With support from other city departments, the street racing task force installed barricades in some intersections, which discouraged take overs.

Councilman Adam Medrano said those efforts have made a noticeable improvement in some places, but the vehicles reappeared in new locations.

“You’re stopping them in one area. They’re going to find another place to be. But we can continue working on strategies to slow this down,” Medrano said.

Officials said changes in state law are needed to seize vehicles involved in racing and stunt driving.

“We tow them in and Monday they show up with their paper work and get their vehicle back,” Deputy Chief Jesse Reyes said.

Councilman Adam McGough said tougher laws would send a clear message.

“I don’t think we solve this problem until we figure out how to make it known, that, in the City of Dallas, if you’re going to partake in this type of behavior you’re going to lose the vehicle. And that gets everybody’s attention. That’s involved in this stuff because that’s what they’re proud of,” McGough said.

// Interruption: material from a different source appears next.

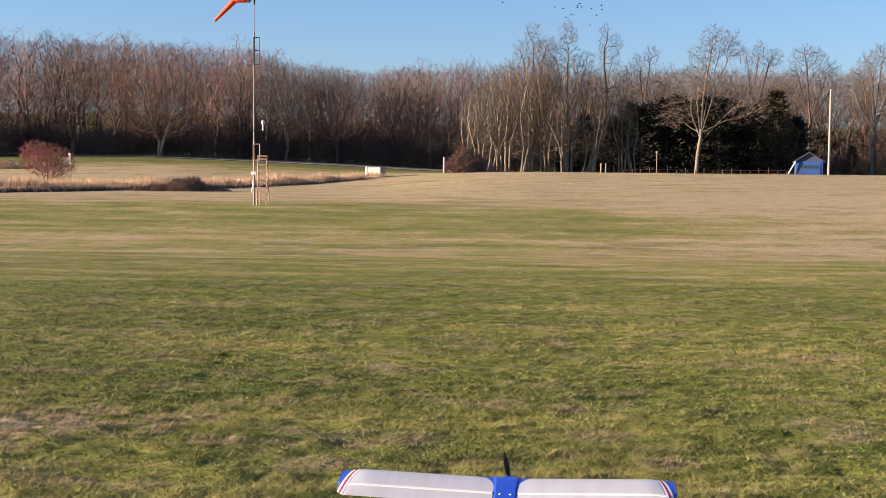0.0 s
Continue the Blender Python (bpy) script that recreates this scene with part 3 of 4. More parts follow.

On behalf of residents city wide, Mayor Eric Johnson said he would work to add street racing enforcement to the city’s action request to state lawmakers for a new session of the Texas Legislature that begins next month.

“There are certain things that government is supposed to be doing at this level and public safety is that bedrock,” Johnson said. “They expect people who commit offenses to be brought to justice.”

Dallas Deputy Police Chief Reyes said he has been talking with commanders in other Texas cities who have the same problem with street racing. It is a statewide issue.

In some ways, Reyes said Dallas is ahead of the others because they do not have the ordinance to penalize spectators of illegal street racing.

Anga Sanders said she was pleased with Wednesday’s attention to the issue after lack of attention from police to many of her past requests.

“I was always met with a polite, ‘Yes Ma'am, we’ll see what we can do.’ But nothing ever happened,” she said.